▶ [Scene script records]:
## START

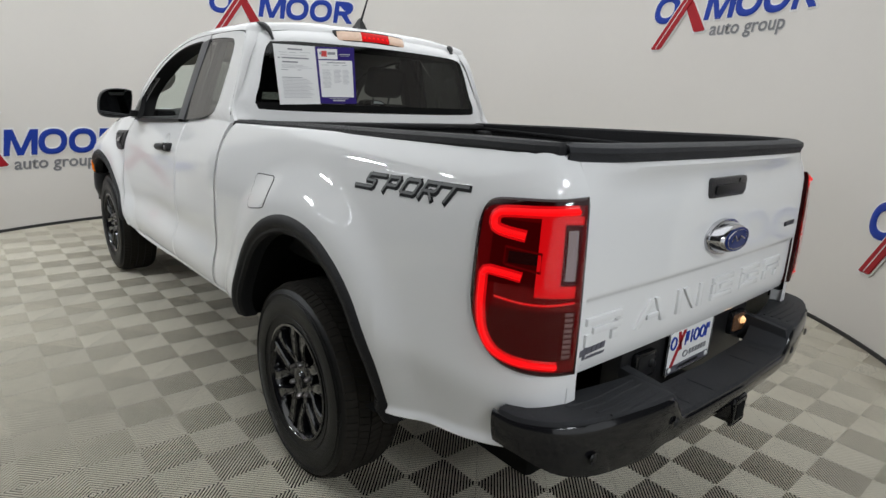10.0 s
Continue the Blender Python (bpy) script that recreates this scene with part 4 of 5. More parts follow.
part("top_cap", sheet(steps(40, 0.006), steps(6), cap_point, 0.01, d=(0, 0, -1)), PLASTG, gate, "dark grey plastic tailgate cap")
th = part("tailgate_handle", prism(rrect(0.238, 0.060, 0.012), lambda a, b: (gate_x(YC + a, 1.268) - 0.004, YC + a, 1.268 + b), lambda a, b: (gate_x(YC + a, 1.268) + 0.010, YC + a, 1.268 + b), 0.005), BADGE, gate, "charcoal tailgate handle")
part("pull", prism(rrect(0.19, 0.030, 0.008), lambda a, b: (gate_x(YC, 1.268) + 0.010, YC + a, 1.262 + b), lambda a, b: (gate_x(YC, 1.268) + 0.016, YC + a, 1.262 + b), 0.004), SATIN, th)
part("camera_eye", lathe([(0.0, 0.004), (0.006, 0.003), (0.008, 0.0)], 14, Matrix.Translation((gate_x(YC, 1.268) + 0.012, YC + 0.06, 1.287)) @ pose(0, 0, 0, 0, 90)), GLOSSB, th)


def oval(a, b, n=44):
    return [(a * math.cos(2 * math.pi * k / n), b * math.sin(2 * math.pi * k / n)) for k in range(n)]


gx = gate_x(YC, 1.11)
em = part("emblem", prism(oval(0.112, 0.056), lambda a, b: (gx - 0.006, YC + a, 1.113 + b), lambda a, b: (gx + 0.012, YC + a, 1.113 + b), 0.006, 2), CHROME, gate, "oval chrome emblem with a blue centre")
part("dome", sheet([i / 44 for i in range(45)], steps(6), lambda u, v: Vector((gx + 0.010 + 0.038 * math.sin(v * math.pi / 2) ** 0.8, YC + lerp(0.104, 0.078, v) * math.cos(2 * math.pi * u), 1.113 + lerp(0.050, 0.036, v) * math.sin(2 * math.pi * u)))), CHROME, em)
part("blue_field", prism(oval(0.080, 0.037), lambda a, b: (gx + 0.036, YC + a, 1.113 + b), lambda a, b: (gx + 0.052, YC + a, 1.113 + b), 0.004, 2), OVALB, em)
part("ring_line", tube([(gx + 0.0525, YC + a, 1.113 + b) for a, b in oval(0.070, 0.030)], 0.0014, 5, closed=True), CHROME, em)
part("swash", tube(path3([(gx + 0.0525, YC - 0.045, 1.107), (gx + 0.0525, YC - 0.024, 1.125), (gx + 0.0525, YC - 0.004, 1.109), (gx + 0.0525, YC + 0.016, 1.121), (gx + 0.0525, YC + 0.045, 1.111)], 20), 0.0026, 5), CHROME, em)
# six pressed marks on the lower panel, each of the size of a letter
def pressed(polys, y0):
    for poly in polys:
        part("pressed_mark", prism([(y0 + a, b) for a, b in poly], lambda a, b: (gate_x(a, b) - 0.003, a, b), lambda a, b: (gate_x(a, b) + 0.0085, a, b), 0.005, 2), WHITE, gate)


def block(a0, a1, b0, b1, s=0.0):
    return [(a0, b0), (a1, b0), (a1 + s, b1), (a0 + s, b1)]


Z0, Z1 = 0.895, 0.972
for k, y0 in enumerate((0.275, 0.492, 0.712, 0.932, 1.150, 1.350)):
    m = (Z0 + Z1) / 2
    if k in (0, 5):
        pressed([block(0, 0.15, Z1 - 0.02, Z1), block(0.03, 0.15, m - 0.009, m + 0.009), block(0.0, 0.026, Z0, m - 0.004), block(0.11, 0.138, Z0, m - 0.013), block(0.125, 0.15, m + 0.012, Z1 - 0.023)], y0)
    elif k == 1:
        pressed([[(0.0, Z0), (0.03, Z0), (0.088, Z1 - 0.003), (0.066, Z1)], [(0.092, Z1), (0.112, Z1), (0.165, Z0), (0.135, Z0)], block(0.06, 0.118, Z0 + 0.018, Z0 + 0.032)], y0)
    elif k == 2:
        pressed([block(0.0, 0.024, Z0, Z1), [(0.03, Z1), (0.056, Z1), (0.126, Z0), (0.10, Z0)], block(0.132, 0.156, Z0, Z1)], y0)
    else:
        pressed([block(0, 0.15, Z1 - 0.018, Z1), block(0.0, 0.026, Z0 + 0.022, Z1 - 0.022), block(0, 0.15, Z0, Z0 + 0.018), block(0.06, 0.15, m - 0.008, m + 0.009)], y0)
# small dealer sticker: plain dark marks
stk = part("sticker", box(4.346, 4.3475, 0.262, 0.263, 0.852, 0.853), INKD, gate, "small black dealer sticker")
for i, (a, b, w, h) in enumerate(((0.262, 0.869, 0.014, 0.018), (0.276, 0.858, 0.010, 0.034), (0.288, 0.872, 0.020, 0.018), (0.311, 0.873, 0.016, 0.018), (0.330, 0.874, 0.016, 0.018), (0.349, 0.875, 0.016, 0.018), (0.290, 0.858, 0.012, 0.008), (0.306, 0.859, 0.058, 0.008))):
    part("dark_mark", prism([(a, b), (a + w, b + 0.001), (a + w + 0.004, b + h), (a + 0.004, b + h)], lambda y, z: (gate_x(y, z) + 0.0005, y, z), lambda y, z: (gate_x(y, z) + 0.0022, y, z)), INKD, stk)
part("small_badge", prism([(1.47, 1.085), (1.56, 1.087), (1.56, 1.103), (1.47, 1.101)], lambda y, z: (gate_x(y, z) - 0.002, y, z), lambda y, z: (gate_x(y, z) + 0.006, y, z), 0.002, 1), BADGE, gate)

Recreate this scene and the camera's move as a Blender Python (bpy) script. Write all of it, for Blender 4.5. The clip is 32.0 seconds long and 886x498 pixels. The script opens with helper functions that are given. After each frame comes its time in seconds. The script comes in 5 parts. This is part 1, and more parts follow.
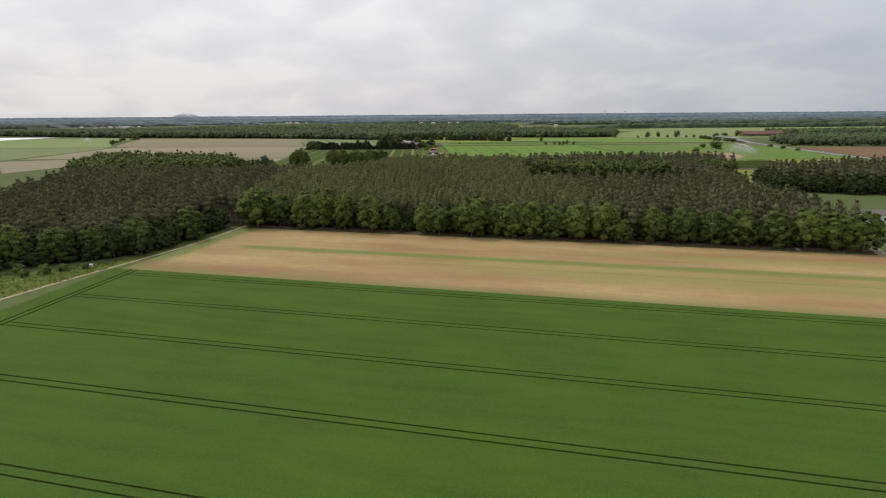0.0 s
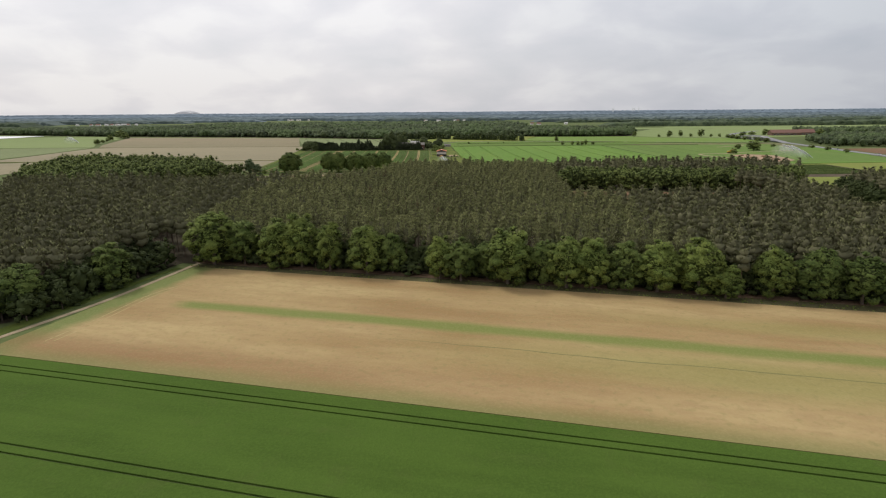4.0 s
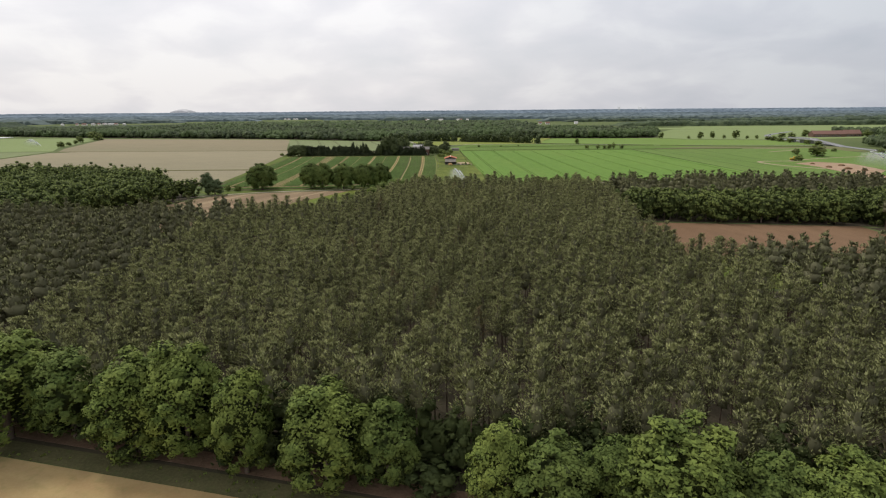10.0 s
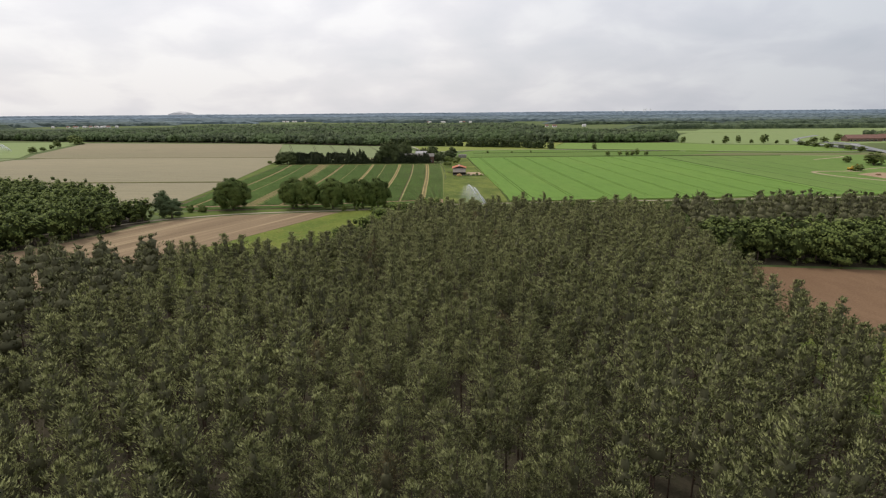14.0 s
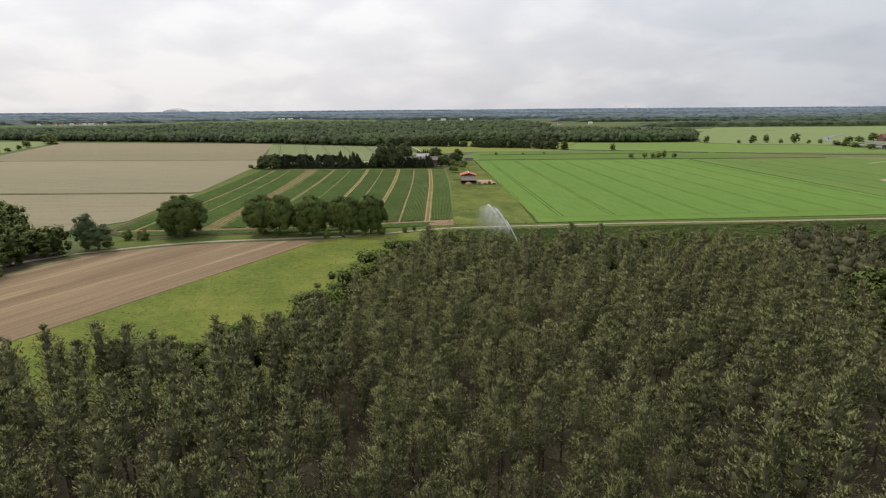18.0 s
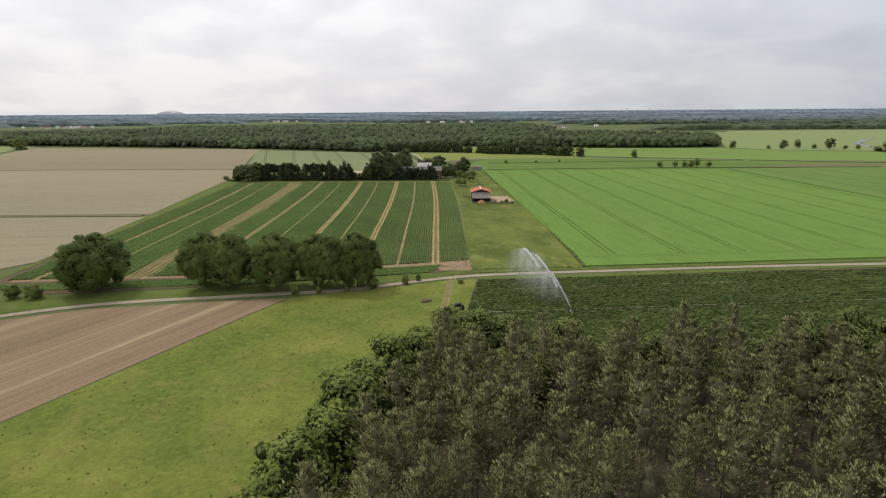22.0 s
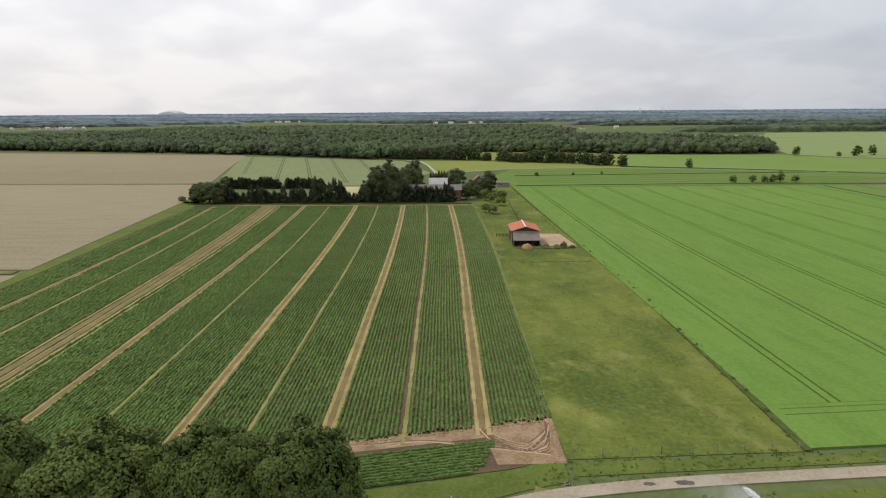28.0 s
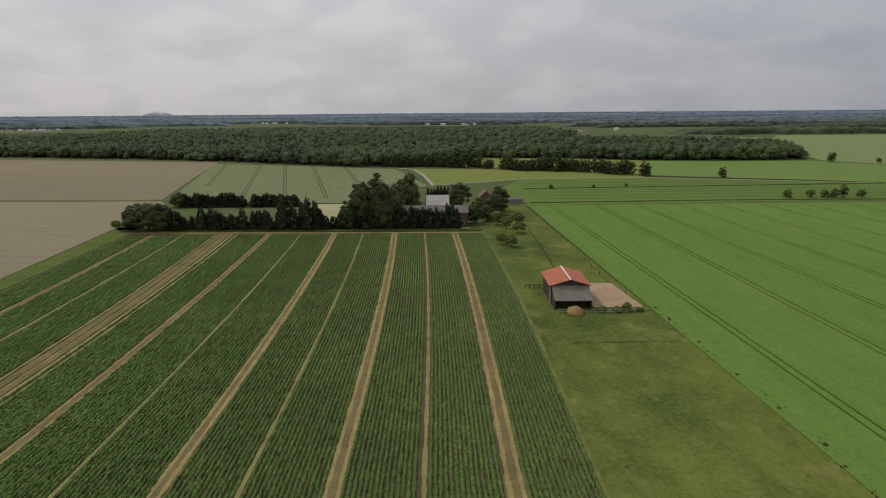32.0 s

## END

▶ [Written request]: Leave out the pictures and give the listing above again exactly.

▶ [Finished task]:
10.0 s
Continue the Blender Python (bpy) script that recreates this scene with part 4 of 5. More parts follow.
part("top_cap", sheet(steps(40, 0.006), steps(6), cap_point, 0.01, d=(0, 0, -1)), PLASTG, gate, "dark grey plastic tailgate cap")
th = part("tailgate_handle", prism(rrect(0.238, 0.060, 0.012), lambda a, b: (gate_x(YC + a, 1.268) - 0.004, YC + a, 1.268 + b), lambda a, b: (gate_x(YC + a, 1.268) + 0.010, YC + a, 1.268 + b), 0.005), BADGE, gate, "charcoal tailgate handle")
part("pull", prism(rrect(0.19, 0.030, 0.008), lambda a, b: (gate_x(YC, 1.268) + 0.010, YC + a, 1.262 + b), lambda a, b: (gate_x(YC, 1.268) + 0.016, YC + a, 1.262 + b), 0.004), SATIN, th)
part("camera_eye", lathe([(0.0, 0.004), (0.006, 0.003), (0.008, 0.0)], 14, Matrix.Translation((gate_x(YC, 1.268) + 0.012, YC + 0.06, 1.287)) @ pose(0, 0, 0, 0, 90)), GLOSSB, th)


def oval(a, b, n=44):
    return [(a * math.cos(2 * math.pi * k / n), b * math.sin(2 * math.pi * k / n)) for k in range(n)]


gx = gate_x(YC, 1.11)
em = part("emblem", prism(oval(0.112, 0.056), lambda a, b: (gx - 0.006, YC + a, 1.113 + b), lambda a, b: (gx + 0.012, YC + a, 1.113 + b), 0.006, 2), CHROME, gate, "oval chrome emblem with a blue centre")
part("dome", sheet([i / 44 for i in range(45)], steps(6), lambda u, v: Vector((gx + 0.010 + 0.038 * math.sin(v * math.pi / 2) ** 0.8, YC + lerp(0.104, 0.078, v) * math.cos(2 * math.pi * u), 1.113 + lerp(0.050, 0.036, v) * math.sin(2 * math.pi * u)))), CHROME, em)
part("blue_field", prism(oval(0.080, 0.037), lambda a, b: (gx + 0.036, YC + a, 1.113 + b), lambda a, b: (gx + 0.052, YC + a, 1.113 + b), 0.004, 2), OVALB, em)
part("ring_line", tube([(gx + 0.0525, YC + a, 1.113 + b) for a, b in oval(0.070, 0.030)], 0.0014, 5, closed=True), CHROME, em)
part("swash", tube(path3([(gx + 0.0525, YC - 0.045, 1.107), (gx + 0.0525, YC - 0.024, 1.125), (gx + 0.0525, YC - 0.004, 1.109), (gx + 0.0525, YC + 0.016, 1.121), (gx + 0.0525, YC + 0.045, 1.111)], 20), 0.0026, 5), CHROME, em)
# six pressed marks on the lower panel, each of the size of a letter
def pressed(polys, y0):
    for poly in polys:
        part("pressed_mark", prism([(y0 + a, b) for a, b in poly], lambda a, b: (gate_x(a, b) - 0.003, a, b), lambda a, b: (gate_x(a, b) + 0.0085, a, b), 0.005, 2), WHITE, gate)


def block(a0, a1, b0, b1, s=0.0):
    return [(a0, b0), (a1, b0), (a1 + s, b1), (a0 + s, b1)]


Z0, Z1 = 0.895, 0.972
for k, y0 in enumerate((0.275, 0.492, 0.712, 0.932, 1.150, 1.350)):
    m = (Z0 + Z1) / 2
    if k in (0, 5):
        pressed([block(0, 0.15, Z1 - 0.02, Z1), block(0.03, 0.15, m - 0.009, m + 0.009), block(0.0, 0.026, Z0, m - 0.004), block(0.11, 0.138, Z0, m - 0.013), block(0.125, 0.15, m + 0.012, Z1 - 0.023)], y0)
    elif k == 1:
        pressed([[(0.0, Z0), (0.03, Z0), (0.088, Z1 - 0.003), (0.066, Z1)], [(0.092, Z1), (0.112, Z1), (0.165, Z0), (0.135, Z0)], block(0.06, 0.118, Z0 + 0.018, Z0 + 0.032)], y0)
    elif k == 2:
        pressed([block(0.0, 0.024, Z0, Z1), [(0.03, Z1), (0.056, Z1), (0.126, Z0), (0.10, Z0)], block(0.132, 0.156, Z0, Z1)], y0)
    else:
        pressed([block(0, 0.15, Z1 - 0.018, Z1), block(0.0, 0.026, Z0 + 0.022, Z1 - 0.022), block(0, 0.15, Z0, Z0 + 0.018), block(0.06, 0.15, m - 0.008, m + 0.009)], y0)
# small dealer sticker: plain dark marks
stk = part("sticker", box(4.346, 4.3475, 0.262, 0.263, 0.852, 0.853), INKD, gate, "small black dealer sticker")
for i, (a, b, w, h) in enumerate(((0.262, 0.869, 0.014, 0.018), (0.276, 0.858, 0.010, 0.034), (0.288, 0.872, 0.020, 0.018), (0.311, 0.873, 0.016, 0.018), (0.330, 0.874, 0.016, 0.018), (0.349, 0.875, 0.016, 0.018), (0.290, 0.858, 0.012, 0.008), (0.306, 0.859, 0.058, 0.008))):
    part("dark_mark", prism([(a, b), (a + w, b + 0.001), (a + w + 0.004, b + h), (a + 0.004, b + h)], lambda y, z: (gate_x(y, z) + 0.0005, y, z), lambda y, z: (gate_x(y, z) + 0.0022, y, z)), INKD, stk)
part("small_badge", prism([(1.47, 1.085), (1.56, 1.087), (1.56, 1.103), (1.47, 1.101)], lambda y, z: (gate_x(y, z) - 0.002, y, z), lambda y, z: (gate_x(y, z) + 0.006, y, z), 0.002, 1), BADGE, gate)

Recreate this scene and the camera's move as a Blender Python (bpy) script. Write all of it, for Blender 4.5. The clip is 32.0 seconds long and 886x498 pixels. The script opens with helper functions that are given. After each frame comes its time in seconds. The script comes in 5 parts. This is part 1, and more parts follow.
0.0 s
4.0 s
10.0 s
14.0 s
18.0 s
22.0 s
28.0 s
32.0 s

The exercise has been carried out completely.